By the time this article is published, it’s likely that the Queen’s Platinum Jubilee weekend bank holiday on Thursday 2 June 2022 will have come and gone. Many of us will have taken the time to relax over the four day weekend with friends and family, attending street parties, watching the televised pageantry, and over-indulging in our favourite food and drink.
In the wake of the long weekend, there will no doubt also be an exhausted community of start up and small business owners around the country who have helped to make it all happen. Particularly owners of hospitality, leisure and retail businesses catering to the anticipated 1,458 public events and 1,775 street parties that took place.
National calendar moments based around the Royals, whether Jubilees or weddings etc., are of huge importance to small businesses because they provide an additional boost in consumer spending within the existing calendar. It was forecast that the Jubilee would see more than £800m spent by consumers on food, decorations and so on, to celebrate the bank holiday weekend. As well as being double the consumer spend forecast ahead of the royal wedding in 2018, it’s a testament to how meaningful these events are to the nation, given we’re in the midst of a national cost of living crisis.

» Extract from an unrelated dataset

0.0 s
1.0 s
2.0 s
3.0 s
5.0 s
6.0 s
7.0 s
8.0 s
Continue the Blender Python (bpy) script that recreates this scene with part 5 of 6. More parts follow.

It goes without saying that these bonus trading weekends for small businesses in the UK are few and far between at a national level, outside of the permanent calendar milestones such as Easter, major sporting events, Halloween or Christmas. It begs the question, what else can we do to support small businesses to succeed and thrive in our economy?
At Start Up Loans, we put a huge emphasis on the support we offer to small businesses beyond the loan that they take out. That support is completely free and lives on our website in the form of written guides on how to create a business plan, organise a supply chain, manage finances or create an effective online marketing strategy. Our Delivery Partners, who include The Princes Trust, X-Forces, Virgin StartUp and numerous others also provide 1-to-1 counsel, sound boarding and training to recipients of the scheme from the point of application onwards.

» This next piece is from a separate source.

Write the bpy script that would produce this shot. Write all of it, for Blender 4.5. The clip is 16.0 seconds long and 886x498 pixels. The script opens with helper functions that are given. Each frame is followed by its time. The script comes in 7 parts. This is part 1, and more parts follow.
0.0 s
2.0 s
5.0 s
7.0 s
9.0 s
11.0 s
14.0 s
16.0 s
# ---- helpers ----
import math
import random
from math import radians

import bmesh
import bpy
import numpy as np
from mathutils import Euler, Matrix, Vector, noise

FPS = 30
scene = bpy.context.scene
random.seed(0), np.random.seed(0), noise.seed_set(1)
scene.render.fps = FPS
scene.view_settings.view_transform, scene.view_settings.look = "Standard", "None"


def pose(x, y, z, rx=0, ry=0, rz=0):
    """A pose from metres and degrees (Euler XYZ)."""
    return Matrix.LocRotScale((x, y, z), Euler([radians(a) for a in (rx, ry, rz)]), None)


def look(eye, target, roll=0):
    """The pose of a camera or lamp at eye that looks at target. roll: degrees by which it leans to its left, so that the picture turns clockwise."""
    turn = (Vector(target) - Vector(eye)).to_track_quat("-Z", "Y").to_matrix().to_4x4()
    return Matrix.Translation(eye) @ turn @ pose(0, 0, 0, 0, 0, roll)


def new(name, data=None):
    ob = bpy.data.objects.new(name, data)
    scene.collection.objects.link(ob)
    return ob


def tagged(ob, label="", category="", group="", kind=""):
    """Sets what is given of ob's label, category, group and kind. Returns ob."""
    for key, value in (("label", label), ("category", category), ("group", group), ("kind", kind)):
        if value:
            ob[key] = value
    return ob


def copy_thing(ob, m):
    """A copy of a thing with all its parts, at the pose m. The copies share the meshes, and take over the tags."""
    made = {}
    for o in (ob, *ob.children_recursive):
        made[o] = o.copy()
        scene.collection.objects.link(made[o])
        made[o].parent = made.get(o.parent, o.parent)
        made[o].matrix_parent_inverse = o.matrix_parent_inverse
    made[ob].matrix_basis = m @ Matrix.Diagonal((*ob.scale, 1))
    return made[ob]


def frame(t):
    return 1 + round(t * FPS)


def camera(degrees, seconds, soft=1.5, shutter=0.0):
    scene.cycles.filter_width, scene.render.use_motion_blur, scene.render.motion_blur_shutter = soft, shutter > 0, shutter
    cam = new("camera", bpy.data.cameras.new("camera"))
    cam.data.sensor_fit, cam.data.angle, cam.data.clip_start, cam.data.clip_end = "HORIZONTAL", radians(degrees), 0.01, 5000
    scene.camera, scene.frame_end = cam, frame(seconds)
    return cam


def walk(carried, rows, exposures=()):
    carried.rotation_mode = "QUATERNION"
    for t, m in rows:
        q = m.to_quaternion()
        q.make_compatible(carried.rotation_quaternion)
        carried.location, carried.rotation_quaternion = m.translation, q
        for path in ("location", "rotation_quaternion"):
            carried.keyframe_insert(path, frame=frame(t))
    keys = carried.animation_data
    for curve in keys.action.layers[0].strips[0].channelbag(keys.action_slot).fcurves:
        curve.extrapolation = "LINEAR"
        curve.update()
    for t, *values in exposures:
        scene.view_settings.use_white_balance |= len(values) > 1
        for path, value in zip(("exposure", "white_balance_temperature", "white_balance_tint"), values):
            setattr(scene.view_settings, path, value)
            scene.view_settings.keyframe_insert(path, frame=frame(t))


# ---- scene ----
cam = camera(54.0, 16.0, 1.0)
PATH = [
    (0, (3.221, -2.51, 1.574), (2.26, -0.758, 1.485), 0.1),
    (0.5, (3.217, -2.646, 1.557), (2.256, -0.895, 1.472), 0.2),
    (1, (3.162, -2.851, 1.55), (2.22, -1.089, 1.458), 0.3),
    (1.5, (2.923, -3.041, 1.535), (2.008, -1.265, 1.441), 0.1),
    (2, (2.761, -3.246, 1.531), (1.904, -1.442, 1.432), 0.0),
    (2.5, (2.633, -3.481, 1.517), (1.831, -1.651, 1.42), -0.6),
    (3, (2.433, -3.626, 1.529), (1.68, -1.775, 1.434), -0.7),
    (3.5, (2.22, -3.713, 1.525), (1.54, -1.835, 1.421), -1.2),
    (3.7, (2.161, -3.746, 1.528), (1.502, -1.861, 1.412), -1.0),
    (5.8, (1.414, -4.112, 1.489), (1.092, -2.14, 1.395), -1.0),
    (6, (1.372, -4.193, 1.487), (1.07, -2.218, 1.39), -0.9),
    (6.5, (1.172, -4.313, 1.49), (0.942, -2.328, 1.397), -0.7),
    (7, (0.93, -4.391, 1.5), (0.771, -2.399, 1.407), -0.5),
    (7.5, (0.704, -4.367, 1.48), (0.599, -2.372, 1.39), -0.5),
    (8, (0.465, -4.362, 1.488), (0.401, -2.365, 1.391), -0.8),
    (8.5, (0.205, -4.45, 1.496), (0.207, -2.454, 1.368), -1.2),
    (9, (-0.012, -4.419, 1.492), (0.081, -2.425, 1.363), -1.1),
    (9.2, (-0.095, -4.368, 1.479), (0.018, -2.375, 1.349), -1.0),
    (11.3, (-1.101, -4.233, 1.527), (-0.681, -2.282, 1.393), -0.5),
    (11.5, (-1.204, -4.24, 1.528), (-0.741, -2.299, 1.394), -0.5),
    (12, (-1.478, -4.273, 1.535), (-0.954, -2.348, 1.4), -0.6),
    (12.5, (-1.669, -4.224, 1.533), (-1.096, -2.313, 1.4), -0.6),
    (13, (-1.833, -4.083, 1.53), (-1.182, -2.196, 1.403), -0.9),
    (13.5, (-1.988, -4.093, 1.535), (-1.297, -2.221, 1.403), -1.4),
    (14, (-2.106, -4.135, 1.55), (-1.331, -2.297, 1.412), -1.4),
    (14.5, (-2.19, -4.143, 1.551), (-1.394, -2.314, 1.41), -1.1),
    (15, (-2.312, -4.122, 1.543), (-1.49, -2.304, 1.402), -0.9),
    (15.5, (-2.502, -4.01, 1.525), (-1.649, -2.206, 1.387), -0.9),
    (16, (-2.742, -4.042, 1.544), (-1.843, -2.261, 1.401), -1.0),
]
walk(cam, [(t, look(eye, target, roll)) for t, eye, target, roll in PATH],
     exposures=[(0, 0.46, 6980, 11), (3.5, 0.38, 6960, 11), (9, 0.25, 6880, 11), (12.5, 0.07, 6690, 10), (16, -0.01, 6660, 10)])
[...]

These efforts by Start Up Loans and its Delivery Partners are made primarily to help people have the confidence to say ‘Yes!’ to becoming their own boss and make the leap into business ownership in their formative years of success. However, despite being a source of great pride among colleagues and an impactful service, there is still more that could be done at a national level within the culture of lenders to support aspiring and new business owners.
Part of this is accelerating the work being undertaken to make application processes more accessible, whether across audio or visual formats. High street lenders could also do more to broaden the profiles of UK citizens they will lend to, who might otherwise struggle to access finance, which is one of the key reasons that Start Up Loans exists.

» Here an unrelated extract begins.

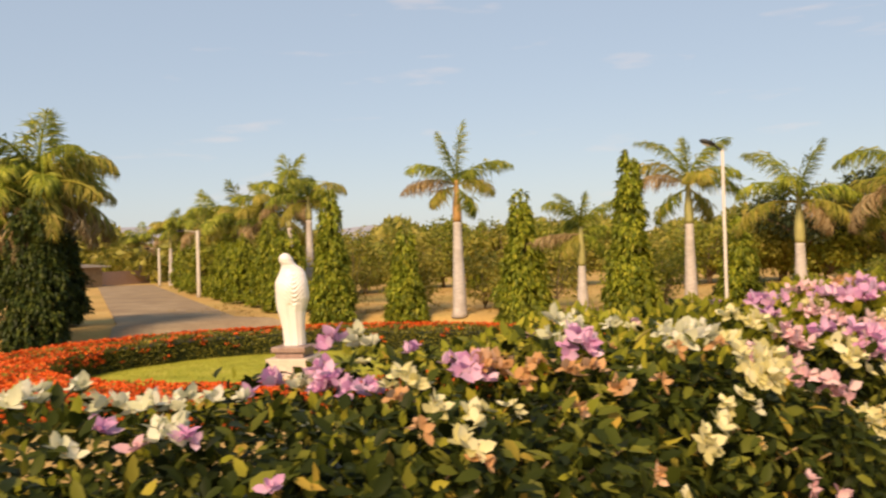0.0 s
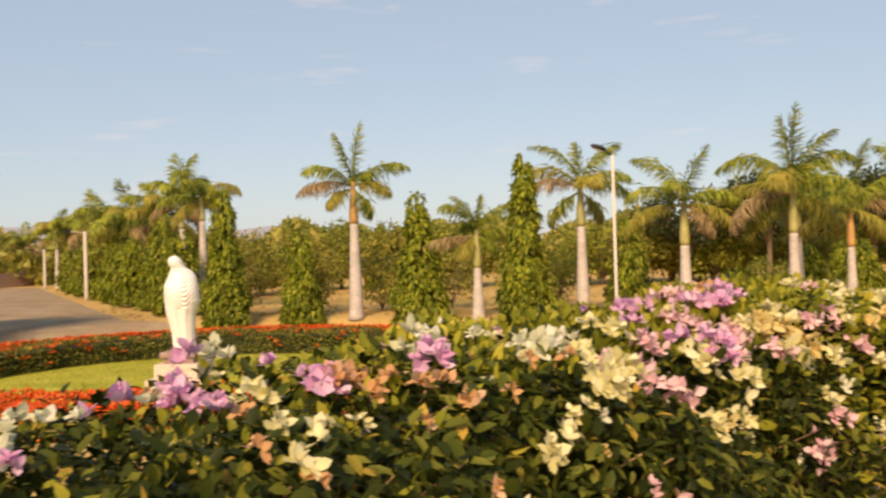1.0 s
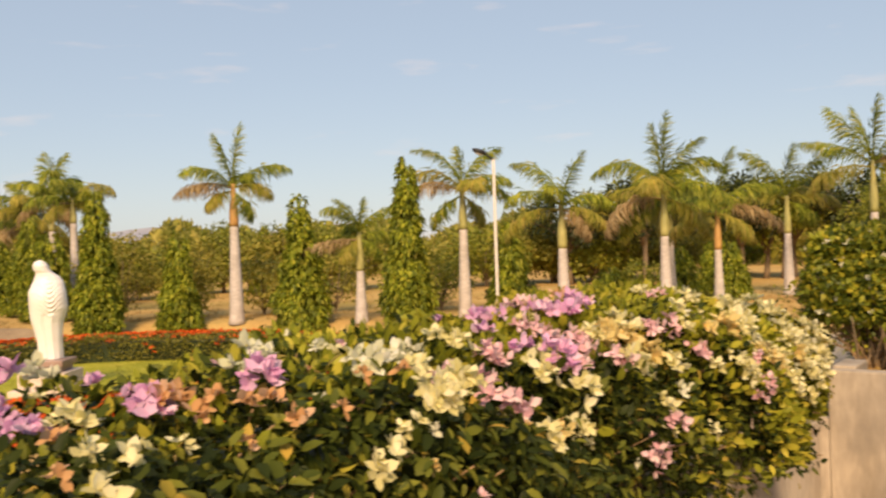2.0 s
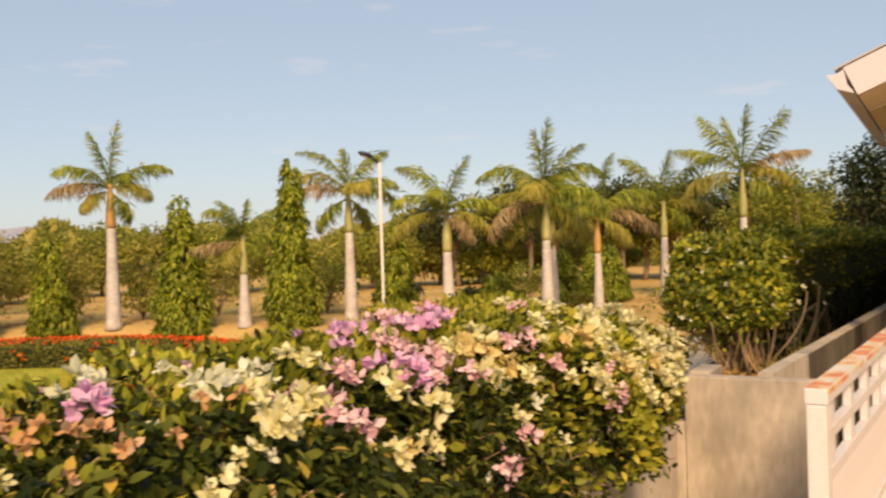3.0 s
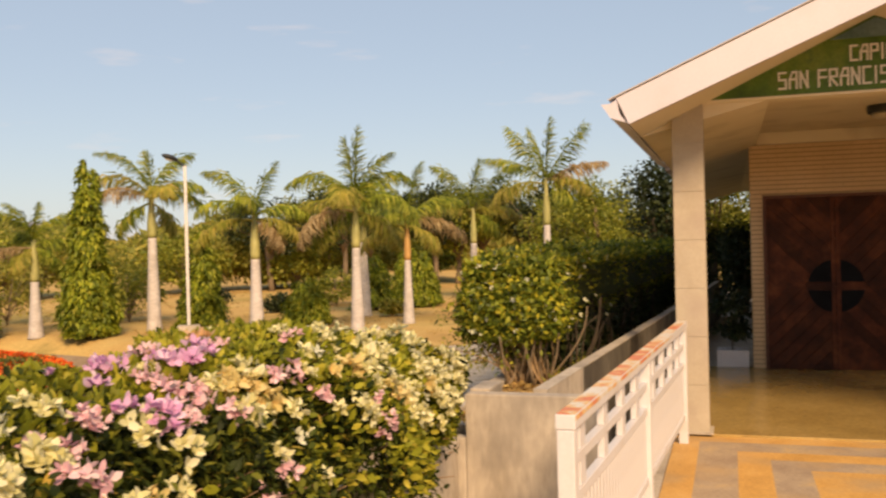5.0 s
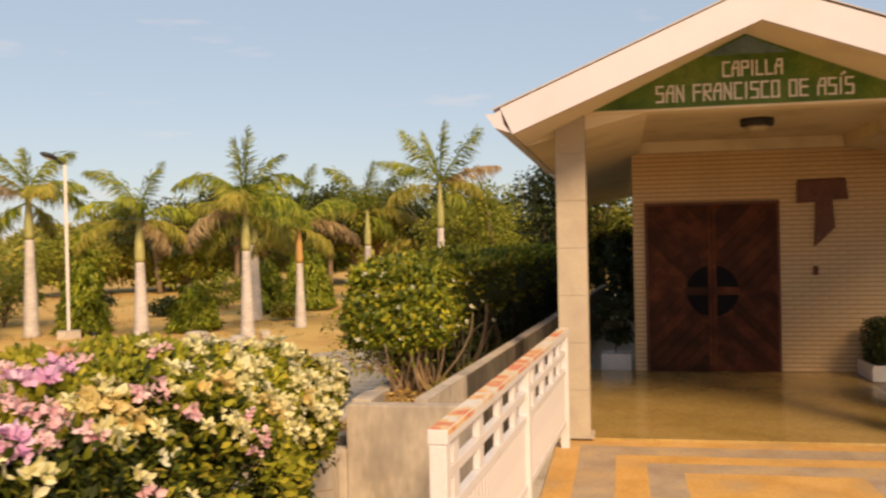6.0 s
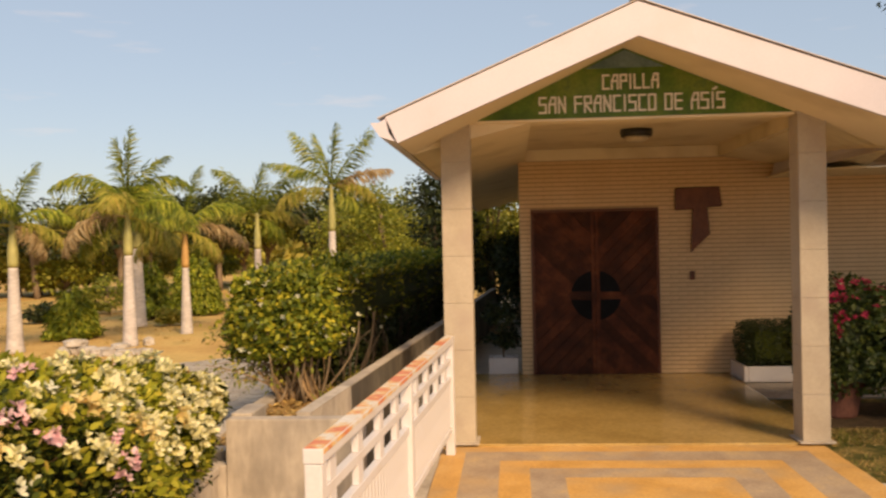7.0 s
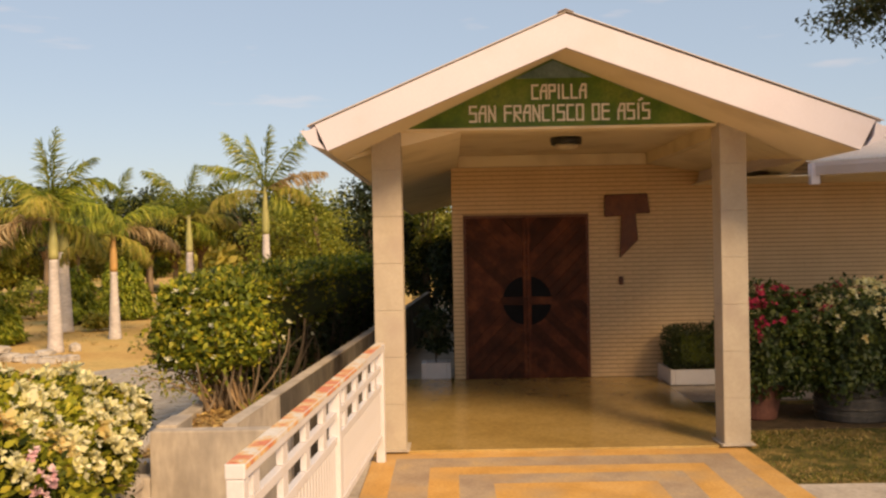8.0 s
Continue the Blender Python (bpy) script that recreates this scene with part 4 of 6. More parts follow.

We could also think about what the great appeal of events like the Jubilee are to consumers. Beyond the Queen herself, why do they catalyse the national mood into one of community cheer and a willingness to spend, even during a time of hardship? A campaign by UK hospitality and business leaders recently called for the extra Jubilee bank holiday to be made permanent on the basis that it would “…provide a much needed – and long-lasting – boost to small businesses in the retail, hospitality, and leisure sectors.”
While they’re no doubt right that it would provide a more permanent boost to these companies, there is also the contrary knock-on effect of other parts of the economy shutting down over bank holidays which can’t be ignored. While certain sectors might benefit in catering to consumers, others essentially lose a day of trading without a cut in their operational costs.
It raises an interesting debate and promotes dialogue that is vital for business leaders to engage in. Many entities, like Start Up Loans, provide fantastic support at a front-line level to individual businesses via direct support and guidance. Yet a problem so far unsolved is how we can more regularly channel the jubilatory mood of a major calendar event into more regular moments that support small businesses. Whoever can answer that question will do more for small businesses in the UK than the Queen herself.